Song by Elton John

from the album Honky Château
- Released: 19 May 1972
- Recorded: January 1972
- Studio: Château d'Hérouville, Hérouville, France; Trident, London, UK (mixing);
- Genre: Soft rock
- Length: 5:00
- Label: Uni (US) DJM (UK);
- Songwriters: Elton John; Bernie Taupin;
- Producer: Gus Dudgeon

= Mona Lisas and Mad Hatters =

"Mona Lisas and Mad Hatters" is a song written by English musician Elton John and songwriter Bernie Taupin, and performed by John. It was released on the 1972 album Honky Château. The lyrics conveyed Taupin's take on New York City after hearing a gun go off near his hotel window during his first visit to the city.
The song's lyrics were partly inspired by Ben E. King's "Spanish Harlem," written by Jerry Leiber and Phil Spector, in which he sings "There is a rose in Spanish Harlem."
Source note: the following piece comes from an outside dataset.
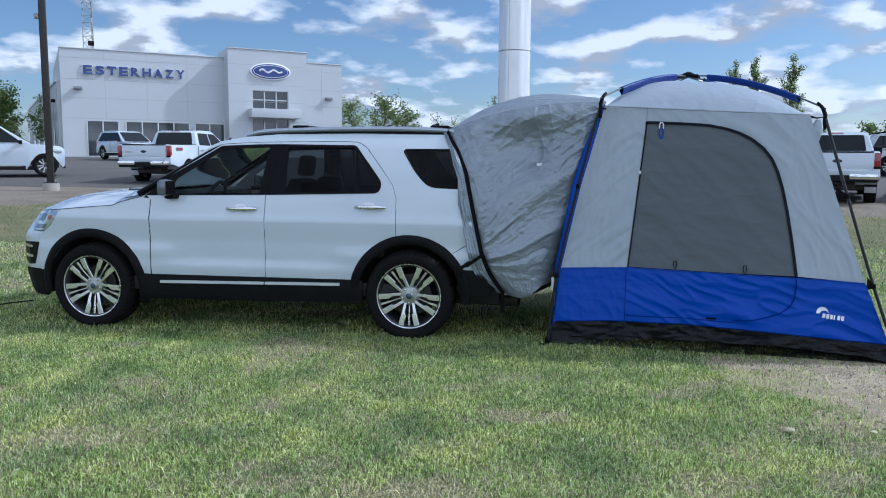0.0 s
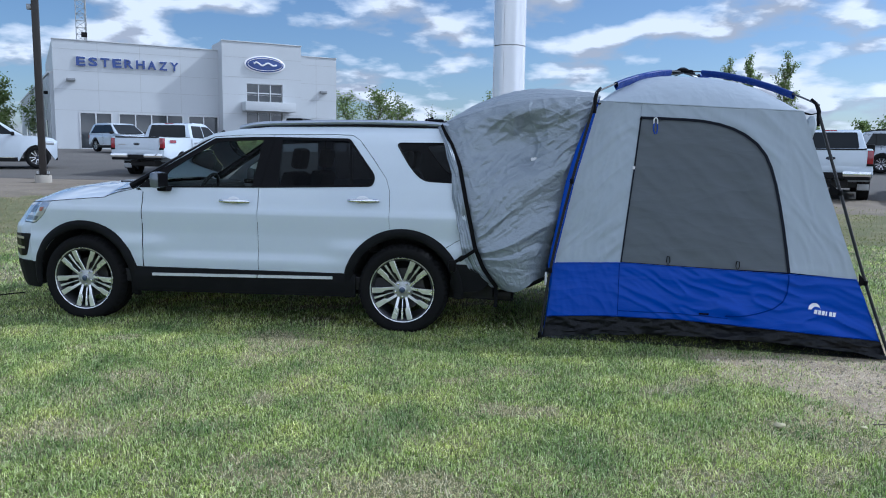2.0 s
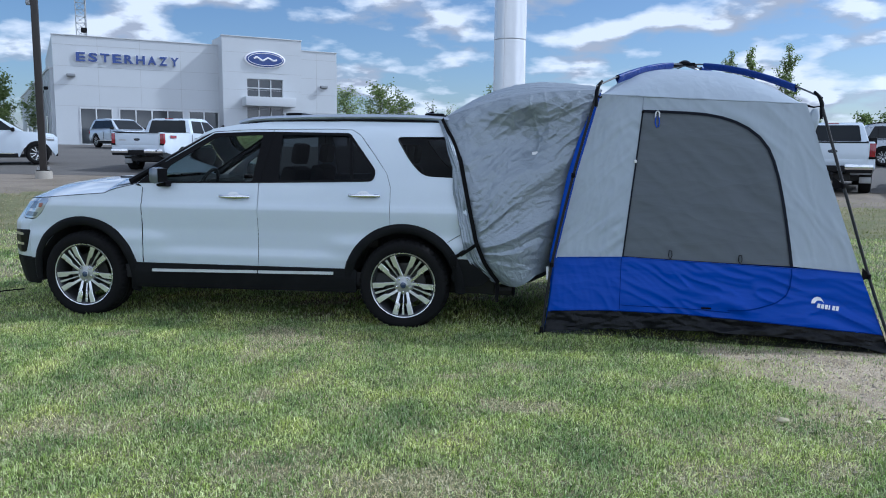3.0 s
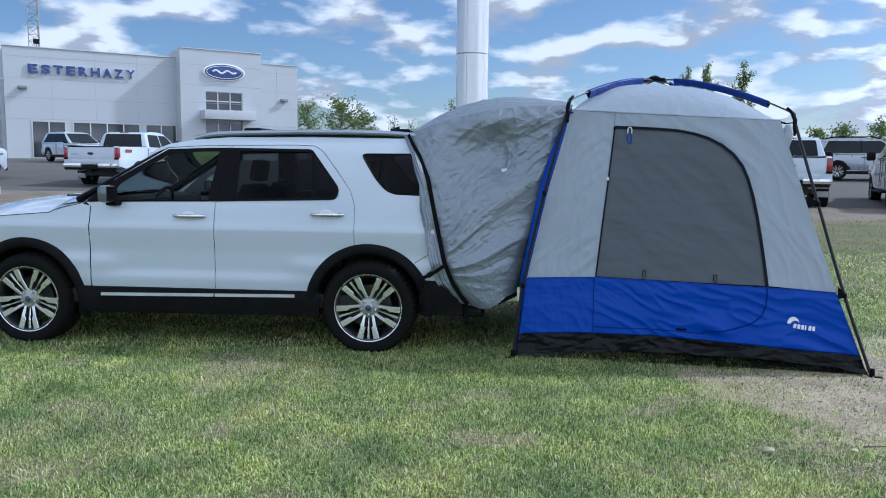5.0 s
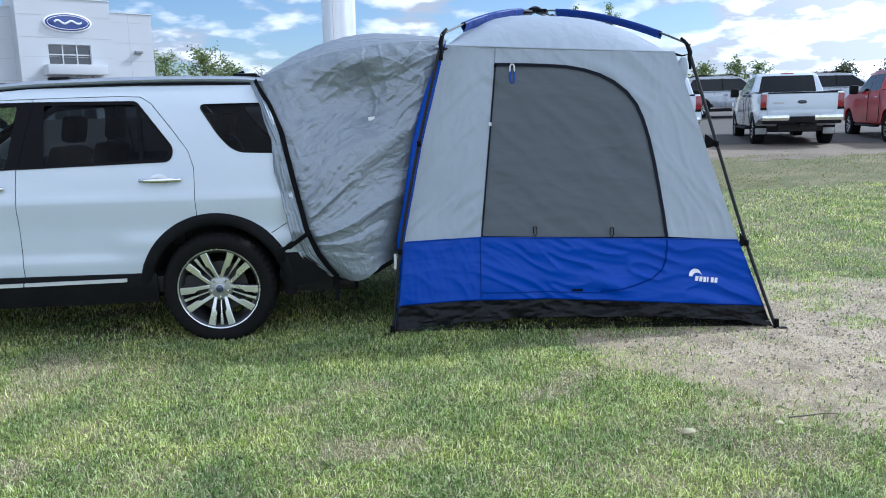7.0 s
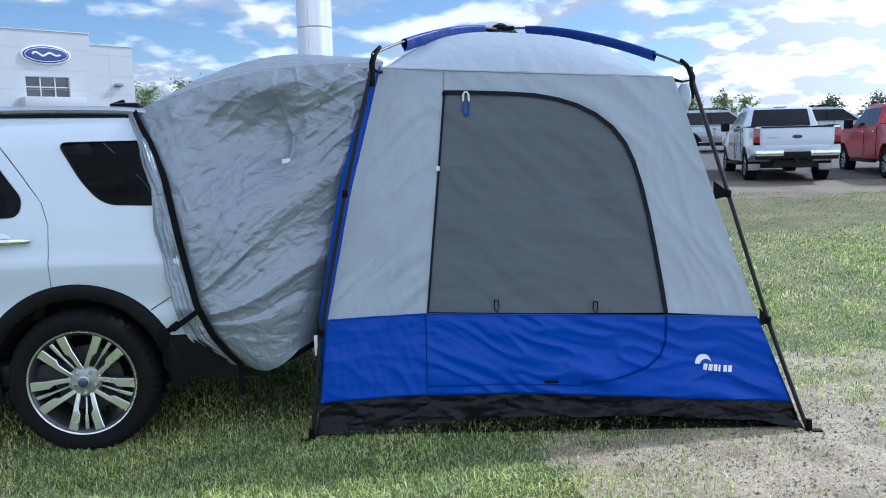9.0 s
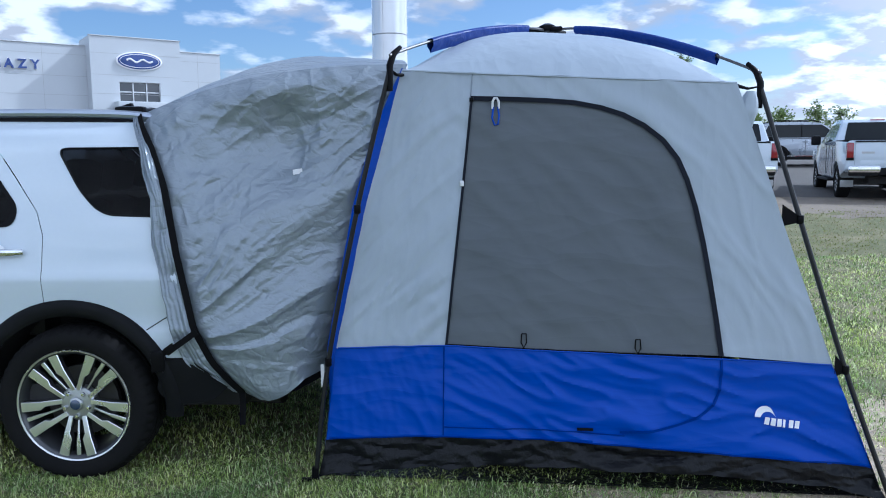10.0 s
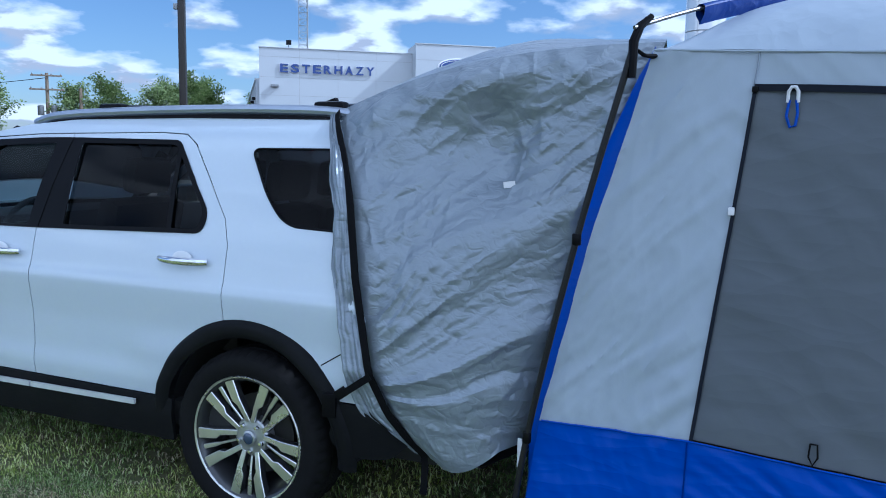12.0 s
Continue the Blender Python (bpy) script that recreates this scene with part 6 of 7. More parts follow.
    for a in (35, 125, 215, 305):
        d = Vector((math.cos(radians(a)), math.sin(radians(a)), 0))
        part("hub_arm", tube([HUB + d * 0.03, HUB + d * 0.13 + Vector((0, 0, -0.01))], 0.014, 8), trim_black, hub)
        part("hub_strut", tube([HUB + d * 0.02 + Vector((0, 0, -0.015)), HUB + d * 0.17 + Vector((0, 0, -0.045))], 0.006, 6), rod_grey, hub)
    # small storage pouch tied at a corner
    def pouch(u, v):
        a = 2 * math.pi * u
        r = 0.046 * math.sin(math.pi * min(1, 0.12 + v * 0.80)) ** 0.6 * (1 + 0.15 * noise.noise(Vector((math.cos(a) * 2, math.sin(a) * 2, v * 5))))
        return Vector((1.965 + 0.03 * v + r * math.cos(a), 0.24 + r * 0.9 * math.sin(a), 1.64 + 0.19 * v))
    part("pouch", sheet(20, 14, pouch), grey_nylon, t, "grey rolled fabric pouch")


def curve2(points, n):
    return [(p.x, p.y) for p in curve_through([(a, b, 0) for a, b in points], n)]


zip_navy = surface("dark_navy_zip_tape", (0.006, 0.008, 0.016), 0.7, vary=0.15, fine=300, spec=0.2)
blue_dark = surface("dark_blue_seam", (0.001, 0.026, 0.21), 0.6, vary=0.05, spec=0.08)
pull_white = surface("white_plastic_pull", (0.7, 0.7, 0.72), 0.4, vary=0.03)
rod_grey = surface("grey_fibreglass_rod", (0.10, 0.10, 0.105), 0.35, metal=0.4, vary=0.05)
build_tent()

# ---- the sleeve between the car and the tent ----
STRAP = [(0.40, 0.530, 6.470), (0.48, 0.470, 6.425), (0.58, 0.405, 6.385), (0.75, 0.335, 6.350), (1.10, 0.262, 6.395), (1.40, 0.205, 6.475), (1.58, 0.135, 6.570), (1.70, 0.065, 6.665), (1.748, 0.045, 6.715)]   # z, x, y up the near side of the car
TENT_EDGE = [(0.50, 0.985, 6.560), (0.56, 0.990, 6.540), (1.00, 1.085, 6.510), (1.40, 1.180, 6.505), (1.80, 1.290, 6.530), (1.99, 1.360, 6.560)]


def strap_at(v):
    z = 0.40 + 1.348 * v
    return Vector((lerp([(q[0], q[1]) for q in STRAP], z), lerp([(q[0], q[2]) for q in STRAP], z), z))


def tent_edge_at(v):
    z = 0.50 + 1.49 * v
    return Vector((lerp([(q[0], q[1]) for q in TENT_EDGE], z), lerp([(q[0], q[2]) for q in TENT_EDGE], z), z))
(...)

The song was also released as the B-side of the "Harmony" UK single in 1980.

==Personnel==
- Elton John – vocals, acoustic piano
- Davey Johnstone – electric, acoustic and slide guitars, mandolin
- Dee Murray – bass guitar

==Reception==
AllMusic critic Stewart Mason retrospectively noted that the song is "less saccharine than many similar Elton John and Bernie Taupin ballads" and praised the "somewhat uncharacteristic emotional directness" of its lyrics.

Rolling Stone magazine's Jon Landau praised the song when it was released, writing:

"Mona Lisas and Mad Hatters" shows how much John can really do in the space of a single cut. Using minimal instrumentation and singing one of Taupin's most direct lyrics, John effortlessly reveals the myth beneath the myth of "... a rose in Spanish Harlem." He expresses his involvement with the city, his need for its people, and his final desire to be alone through one of his best tunes, simplest arrangements, and most natural vocal performances.

==Performances==
Elton John himself called the song "one of my all-time favourites" when introducing it at his 60th-birthday concert in New York's Madison Square Garden, as he performed it more than a hundred times in concert.

John also performed the song at The Concert for New York City at Madison Square Garden on 20 October 2001. The concert was meant primarily as a tribute for family members and employees of New York's Fire, Police, and Emergency Medical Services departments who had been participating in the ongoing recovery efforts at the World Trade Center complex following the terrorist attacks of 11 September 2001.

==In popular culture==
The song was used in the film Almost Famous, in a scene in New York City, highlighting the loneliness of Kate Hudson's character, who overdoses on Quaaludes and champagne.

==Sequel==

A more upbeat sequel to the song called "Mona Lisas and Mad Hatters (Part Two)" was recorded 16 years later for John's album Reg Strikes Back.

==Certifications==

| Region | Certification | Certified units/sales |
| United States (RIAA) | Gold | 500,000^{‡} |
^{‡} Sales+streaming figures based on certification alone.